Думаю, этот трип продолжалось несколько часов. Но под конец его я вдруг обнаружил, что разговариваю с моими попутчиками. Они учили меня концентрироваться на моем дыхании и произносить некие заклинания, которые защитят меня, когда действие наркотика начнет ослабевать. А под конец, рассказали мне о невероятном сексуальном переживании, в котором слились и я, и они, мы трое. Они назвали это совместным сексуальным путешествием. И научили меня новым заклинаниям, которые, по их словам, смогут защищать и направлять меня в моей будущей жизни.

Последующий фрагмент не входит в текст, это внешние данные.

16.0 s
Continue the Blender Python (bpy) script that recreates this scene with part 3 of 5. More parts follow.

Большая часть того, что я помню о нашем сексуальном путешествии, сводится к прикосновениям и словам любви, которые расточали мне эти двое. До того дня секс был для меня подобием буйного помешательства. И этот род любодеяния – только такое название и удалось мне подыскать для того, что я пережил, – не походил ни на что, из когда–либо мной испытанного.





Таким стало первое мое знакомство с ЛСД.

Когда ощущение реальности начало понемногу возвращаться ко мне, я еще плавал в густом тумане, – впрочем, кто–то и как–то доставил меня обратно в «Эль–Монако» с его безумно вращавшимся калейдоскопом событий. Там папа и мама отвечали на телефонные звонки, отбивались от всегдашнего потока требований и жалоб. Мне каким–то образом удалось запрыгнуть на эту карусель – возможно, я перестлал несколько постелей, принял и зарегистрировал одного–двух постояльцев, однако ни единой подробности того дня я не помню. Ближе к вечеру я повалился на мою кровать и проспал до следующего утра.

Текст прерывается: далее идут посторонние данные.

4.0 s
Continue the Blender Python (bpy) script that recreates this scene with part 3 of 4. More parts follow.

В пятницу, в день открытия фестиваля, шел дождь, но и он не остановил тех, кто устремлялся к Вудстоку. Плотность потока машин, достигшая пика в понедельник, не уменьшалась. Как сказал тележурналист, магистраль 17Б обратилась в автостоянку. Люди, желавшие попасть на концерт, просто бросали машины и шли к ферме Ясгура на своих двоих, обратив большую часть 17Б в пешеходную панель.

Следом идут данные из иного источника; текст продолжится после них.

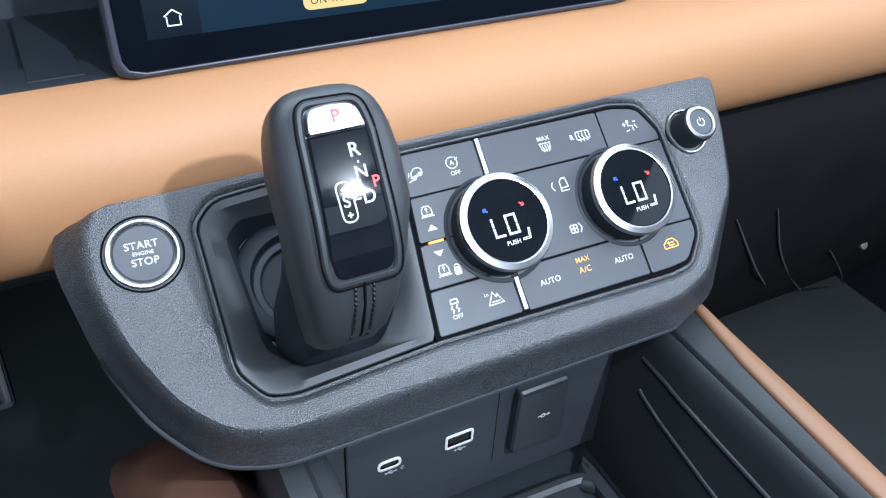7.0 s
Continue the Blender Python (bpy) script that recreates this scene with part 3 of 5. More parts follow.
    part("rear_deck", flat(rounded([(-79.6, -3.8), (-71.2, -3.8), (-71.6, -10.6), (-79.2, -10.6)], 0.6), zr + 0.20), UI_CARGREY, ov)
    for k in range(5):
        bm = bmesh.new()
        add_stroke(bm, [(-78.4 + 1.5 * k, -4.2), (-78.2 + 1.45 * k, -10.2)], 0.4, zr + 0.23)
        part("deck_bar", bm, UI_CAR, car)
    for x in (-82.6, -68.2):
        bm = bmesh.new()
        add_stroke(bm, [(x, 9.0), (x + (x + 75.4) * -0.06, -4.0), (x + (x + 75.4) * -0.10, -10.4)], 0.4, zr + 0.22)
        part("roof_rail", bm, UI_CARGREY, car)
    part("spare_wheel", flat(circle(-75.4, -14.2, 2.05, 16), zr + 0.22), UI_INK, ov)
    part("open_door", flat([(-82.8, 14.2), (-91.8, 9.4), (-92.6, 10.4), (-90, 12.7), (-84.0, 15.6)], zr + 0.20), UI_CAR, ov)
    part("door_mirror", flat([(-66.9, 14.5), (-65.4, 14.2), (-65.5, 13.3), (-66.9, 13.5)], zr + 0.20), UI_CAR, ov)
    for x0, x1 in ((-84.8, -86.0), (-66.2, -66.8)):
        bm = bmesh.new()
        add_stroke(bm, [(x0, 45), (x1, 6)], 0.85, zr + 0.15)
        part("track_line", bm, UI_YELLOW, ov, "yellow track line")
        bm = bmesh.new()
        add_stroke(bm, [(x1, 6), (x1 - 0.1, -30)], 0.4, zr + 0.15)
        part("track_line", bm, UI_PALEYELLOW, ov, "pale yellow track line")
    cams = [(-101, 40.5, 35), (-50.5, 40.5, -40), (-101.4, 6, 118), (-50.9, 6.3, -48), (-101.9, -27.9, 140), (-51.2, -27.4, 215),
            (-82.2, 26.4, 35), (-76.1, 28.6, 0), (-69.8, 26.4, -40), (-83, -9.6, 140), (-76.3, -11.9, 180), (-69.8, -10.2, 215)]
    for k, (x, y, a) in enumerate(cams):
        trap = [(-2.1, -0.9), (2.1, -0.9), (1.3, 1.1), (-1.3, 1.1), (-2.1, -0.9)]
        fill = part("camera_mark", flat(trap[:4], 0), UI_GOLD if k == 7 else UI_INK, ov)
        fill.matrix_basis = pose(x * K, y * K, (zr + 0.24) * K, 0, 0, a + 180)
        print_icon("camera_mark", [trap], UI_WHITE, ov, x, y, zr + 0.27, 0.55, 1.1, a + 180)
    bm = bmesh.new()
    add_stroke(bm, [(-46.9, 45), (-46.9, -32.3)], 0.5, z + 0.3)
    part("divider", bm, UI_INK, ts)
    zi = z + 0.2
    # side bar symbols
    head = [(-4, -3.6), (-3.7, -2.2), (-1.2, -1.0), (-1.4, 0.4), (-1.9, 2.0), (-1.3, 3.5), (0, 4.0), (1.3, 3.5), (1.9, 2.0), (1.4, 0.4), (1.2, -1.0), (3.7, -2.2), (4, -3.6), (-4, -3.6)]
    print_icon("profile_symbol", [head], UI_TAN, ts, -115.8, 37.0, zi, 0.55)
    part("badge", flat(circle(-112.8, 40.8, 1.75), zi + 0.05), UI_TEAL, ts)
    lettering("badge_number", "3", 2.6, -112.8, 40.8, zi + 0.12, UI_INK, ts)
    print_icon("arrow_symbol", [[(0, 3.2), (3.1, -2.8), (0, -1.4), (-3.1, -2.8), (0, 3.2)], [(0, 3.2), (0.0, -1.4)]], UI_WHITE, ts, -115.8, 13.4, zi, 0.6)
    print_icon("phone_symbol", [rounded([(-2.3, -3.6), (2.3, -3.6), (2.3, 3.6), (-2.3, 3.6)], 0.6) + [rounded([(-2.3, -3.6), (2.3, -3.6), (2.3, 3.6), (-2.3, 3.6)], 0.6)[0]]],
               UI_WHITE, ts, -116, -2, zi, 0.6, fills=[circle(0, -2.6, 0.5, 8), circle(1.2, -2.6, 0.3, 8)])
    print_icon("music_symbol", [circle(-1.2, -2.6, 1.5, 14) + [circle(-1.2, -2.6, 1.5, 14)[0]], [(0.3, -2.4), (0.3, 3.8), (2.6, 3.0), (2.6, 1.6)]], UI_WHITE, ts, -116, -17.8, zi, 0.65)
    print_icon("home_symbol", [[(-2.9, 0.8), (-2.9, -3.2), (2.9, -3.2), (2.9, 0.8)], [(-3.9, 0.9), (0, 3.6), (3.9, 0.9)]], UI_WHITE, ts, -117, -40.7, zi, 0.6)
    # loudspeaker button
    part("sound_button", flat(circle(-39, 37.3, 5.3, 32), zr + 0.3), UI_GRAPHITE, ts, "grey round sound button")
    print_icon("sound_symbol", [[(-3.6, 1.0), (-2.2, 1.0), (-0.4, 2.4), (-0.4, -2.4), (-2.2, -1.0), (-3.6, -1.0), (-3.6, 1.0)]] + [circle(-0.4, 0, r, 10, -55, 55) for r in (1.3, 2.5, 3.6)],
               UI_WHITE, ts, -39, 37.3, zr + 0.36, 0.5)
    # mode tabs
    part("mode_pill", flat(rounded([(-57, -45.4), (-24, -45.6), (-24, -37.3), (-57, -37.1)], 4.2, 8), zi), UI_GOLD, ts, "gold mode button")
    lettering("mode_text", "ON-ROAD", 4.9, -40.6, -41.4, zi + 0.1, UI_INK, ts, bold=-0.004, spacing=1.16)
    lettering("mode_text", "OFF-ROAD", 4.7, -1.0, -41.2, zi, UI_WHITE, ts, bold=-0.004, spacing=1.17)
    lettering("mode_text", "TOWING", 4.7, 36.6, -40.8, zi, UI_WHITE, ts, bold=-0.004, spacing=1.2)
    # clock side
    lettering("clock_text", "4:00", 5.4, 111.3, 39.3, zi, UI_WHITE, ts, squeeze=0.95)
    lettering("clock_text", "PM", 3.6, 111.6, 34.6, zi, UI_WHITE, ts, squeeze=0.9, bold=-0.012)
    for yy, sym in ((25.0, [[(-1.5, -1.3), (-0.2, -1.3), (1.4, 1.5), (0, 1.5), (-1.5, -1.3)], [(-1.8, 1.6), (1.6, -1.6)]]), (18.6, [[(-1.8, -1), (-1.6, 0.6), (-0.8, 1.3), (0.8, 1.3), (1.6, 0.6), (1.8, -1), (-1.8, -1)]])):
        print_icon("seat_symbol", sym, UI_WHITE, ts, 106.3, yy, zi, 0.35)
        bm = bmesh.new()
        add_stroke(bm, [(104.6, yy - 2.4), (118.6, yy - 2.4)], 0.25, zi)
        part("seat_rule", bm, UI_DIM, ts)
    part("camera_button", flat(circle(110.8, -23, 5.3, 32), zi), UI_GOLD, ts, "gold round camera button")
    print_icon("camera_symbol", [[(-2.0, 0.2), (-2.0, 2.2), (1.8, 2.2), (1.8, 1.3), (3.6, 2.2), (3.6, -1.6), (1.8, -0.8), (1.8, -1.6), (0.2, -1.6)]], UI_INK, ts, 110.8, -23, zi + 0.06, 0.45,
               fills=[[(-3.8, -3.0), (-0.4, -3.0), (-0.4, 0.2), (-3.8, 0.2)]])
    lettering("camera_letter", "P", 2.6, 108.7, -24.4, zi + 0.14, UI_GOLD, ts)
    cog = []
    for i in range(8):
        for a, r in ((-14, 3.4), (-6, 4.1), (6, 4.1), (14, 3.4)):
            cog.append((r * math.cos(radians(45 * i + a)), r * math.sin(radians(45 * i + a))))
    print_icon("gear_symbol", [cog + [cog[0]], circle(0, 0, 1.5, 14) + [circle(0, 0, 1.5, 14)[0]]], UI_WHITE, ts, 111.2, -41.3, zi, 0.5)
    return ts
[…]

Около дюжины верных своему слову членов городского совета Бетела и некоторое число их приспешников, вышли вместе со своими женами на дорогу, чтобы образовать живую баррикаду, которая преградила бы путь десяткам тысяч стремившихся попасть на фестиваль людей. Попытка во всех отношениях настолько же трогательная, насколько и бессмысленная.

Мужчины, образовавшие этот живой заслон, были одеты в клетчатые брюки и леденцовых цветов рубашки, женщины – в платья с длинными рукавами. В руках они держали изготовленные из белой бумаги плакатики, гласившие: «Фестиваль отменяется по распоряжению городского совета Уайт–Лейка. Немедленно покиньте Уайт–Лейк.» Хиппи, молодые и старые, просто обходили этот заслон стороной – распоряжение городского совета никакого впечатления на них не производило. Все, что говорили члены совета, представлялось им невразумительной белибердой.

Заслон этот стал, причем самым неожиданным образом, доказательством того, что поколение, принимавшее расизм и сексуальную дискриминацию как нечто само собой разумеющееся, поколение, подарившее нам атомную бомбу и войну во Вьетнаме, настолько привыкло соглашаться с установленным порядком вещей, что оказалось неспособным организовать хоть сколько–нибудь действенный протест против чего бы то ни было. Я мог бы посмеяться над их усилиями, если бы таковые не казались мне до жути печальными и – да, пожалуй даже жалкими. При всем обилии ужасов, творившихся в мире, эти люди направили свои силы на то, чтобы помешать совершиться трем дням музыки, мира и любви.

 12. Взятие Вудстока

В пятницу 15 августа 1969 года, в пять часов пополудни, Ричи Хэвенс официально открыл, исполнив девять песен подряд, Вудстокский фестиваль музыки и искусства. Согласно программе, Хэвенс не должен был выступать первым, однако один лишь он и оказался доступным к этому времени. Все ведущие в Уайт–Лейк дороги были забиты, возможность хоть как–то одолеть их отсутствовала. Единственным средством доставки исполнителей в Уайт–Лейк стал вертолет. Майк Ланг бросился Хэвенсу в ноги, и тот без большой охоты, но вышел на сцену.

И тут же выяснилось, что лучшего начала концерта и придумать было нельзя. Полный решимости, но скромный, как человек, считающий свою миссию более важной, чем он сам, Ричи Хэвенс появился на сцене с гитарой под мышкой и обратился к морю застывших в ожидании музыки лиц. «Завтра люди прочитают о вас и о том, как клево вы здесь оттянулись, – сказал он толпе. – По всему миру, если вы сечете, что это такое» А затем он заиграл на гитаре, стремительно и неистово, как одержимый.

Установленные на ферме Макса Ясгура огромные динамики разносили подрагивающие звуки гитары Хэвенса по холмам и долинам Уайт–Лейка, делая их слышными для всех. Сипловатый голос певца, столь честного в его страстных призывах, словно нес в себе самую душу и сердце страны, истово требовавшей прекратить войну и признать всех людей равными. Никто из живших в ту пору не смог бы лучше, чем он, передать дух своего времени и боль, составлявшую ядро человеческого существования.